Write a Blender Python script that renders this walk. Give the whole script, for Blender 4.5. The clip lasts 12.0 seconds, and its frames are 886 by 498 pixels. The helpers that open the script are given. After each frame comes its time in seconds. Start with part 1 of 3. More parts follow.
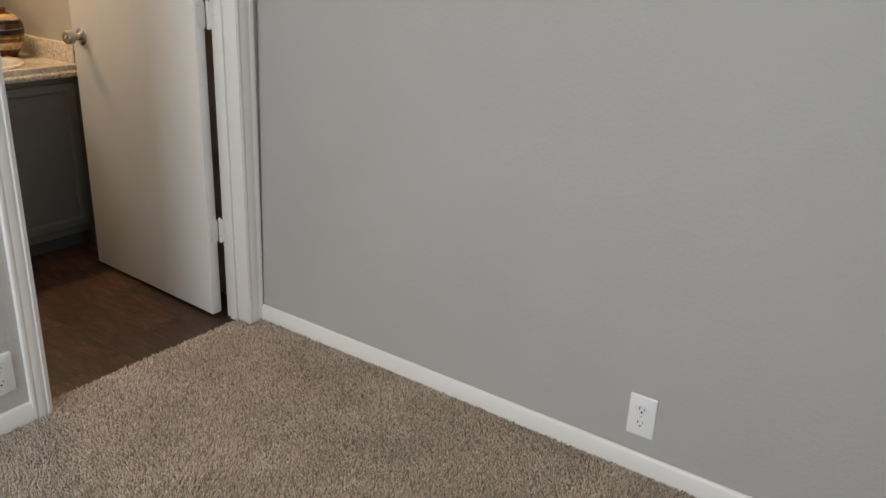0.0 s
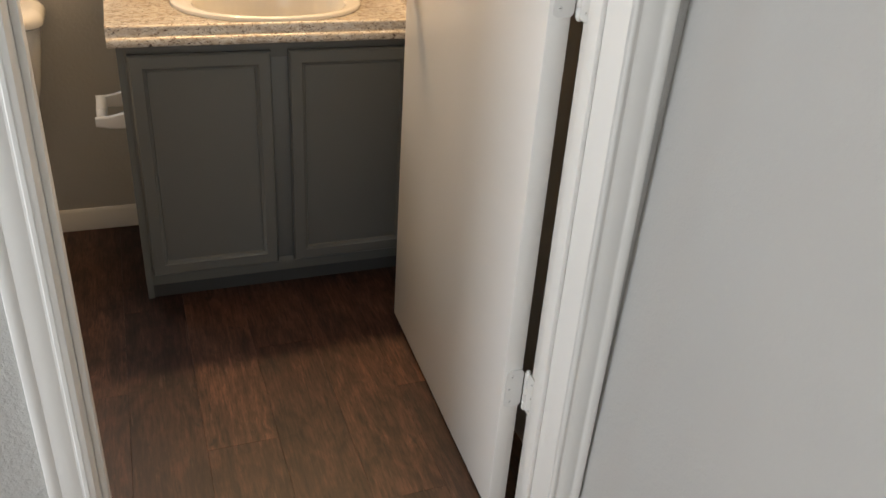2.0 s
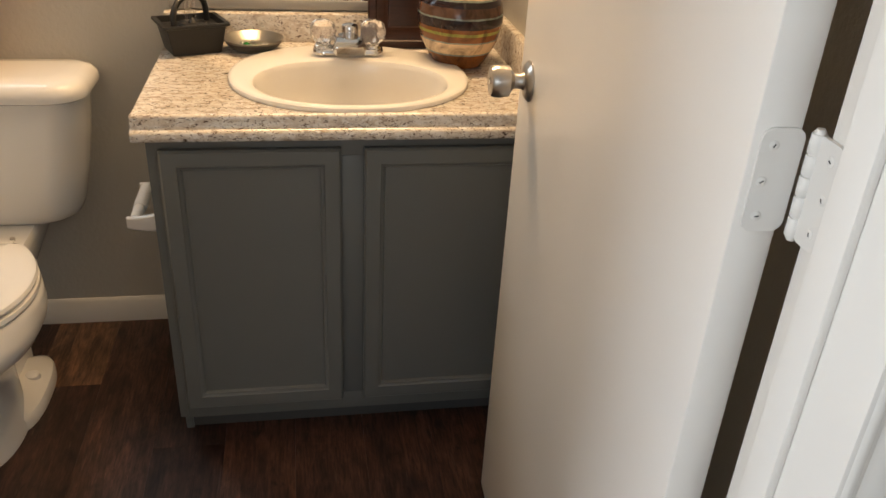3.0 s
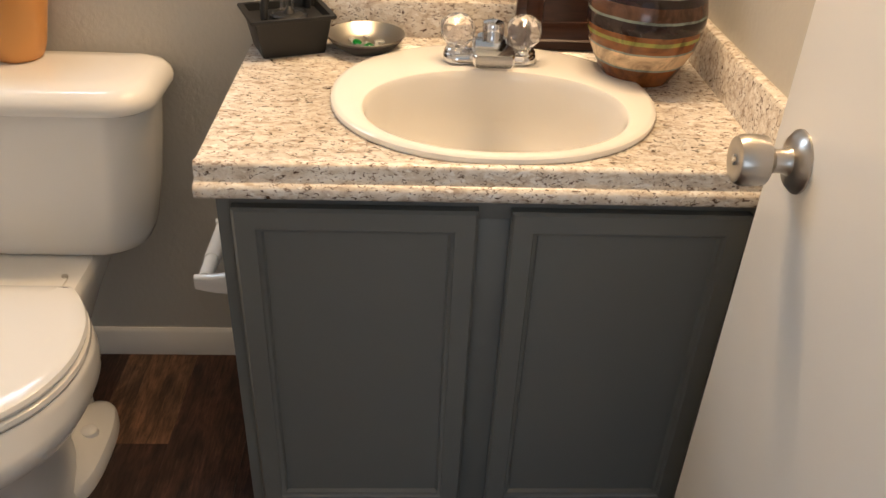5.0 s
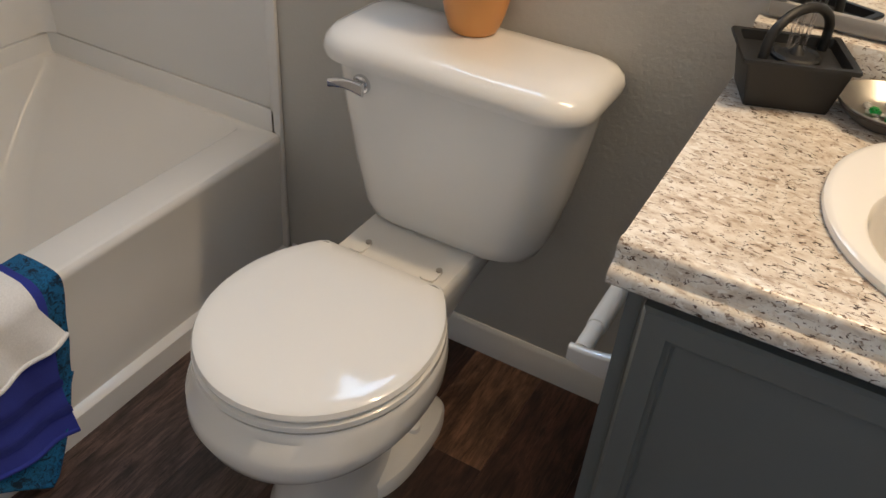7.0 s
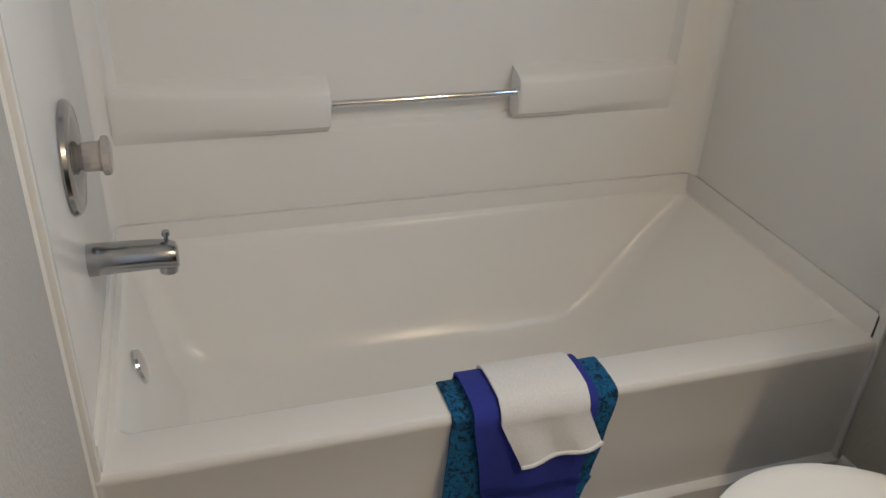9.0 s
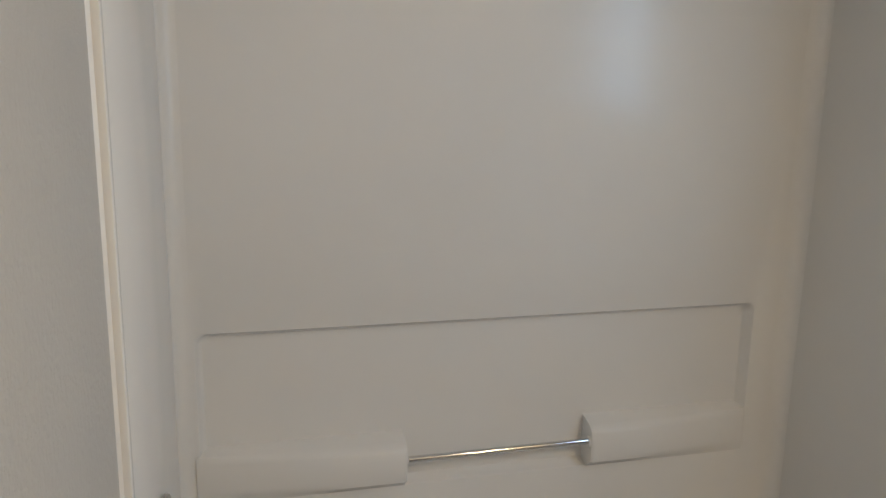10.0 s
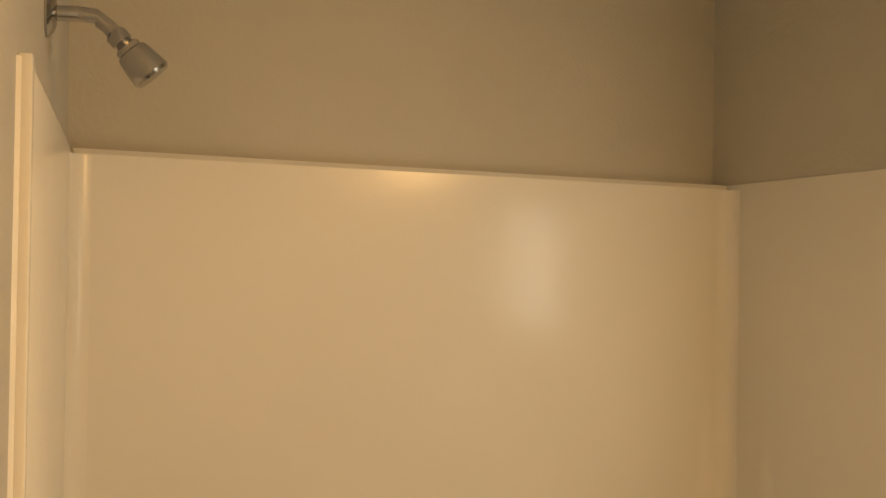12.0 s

################

**Problem description:** Write the listing above out again exactly, dropping each image.

**Result for this task:**
Write a Blender Python script that renders this walk. Give the whole script, for Blender 4.5. The clip lasts 12.0 seconds, and its frames are 886 by 498 pixels. The helpers that open the script are given. After each frame comes its time in seconds. Start with part 1 of 3. More parts follow.
0.0 s
2.0 s
3.0 s
5.0 s
7.0 s
9.0 s
10.0 s
12.0 s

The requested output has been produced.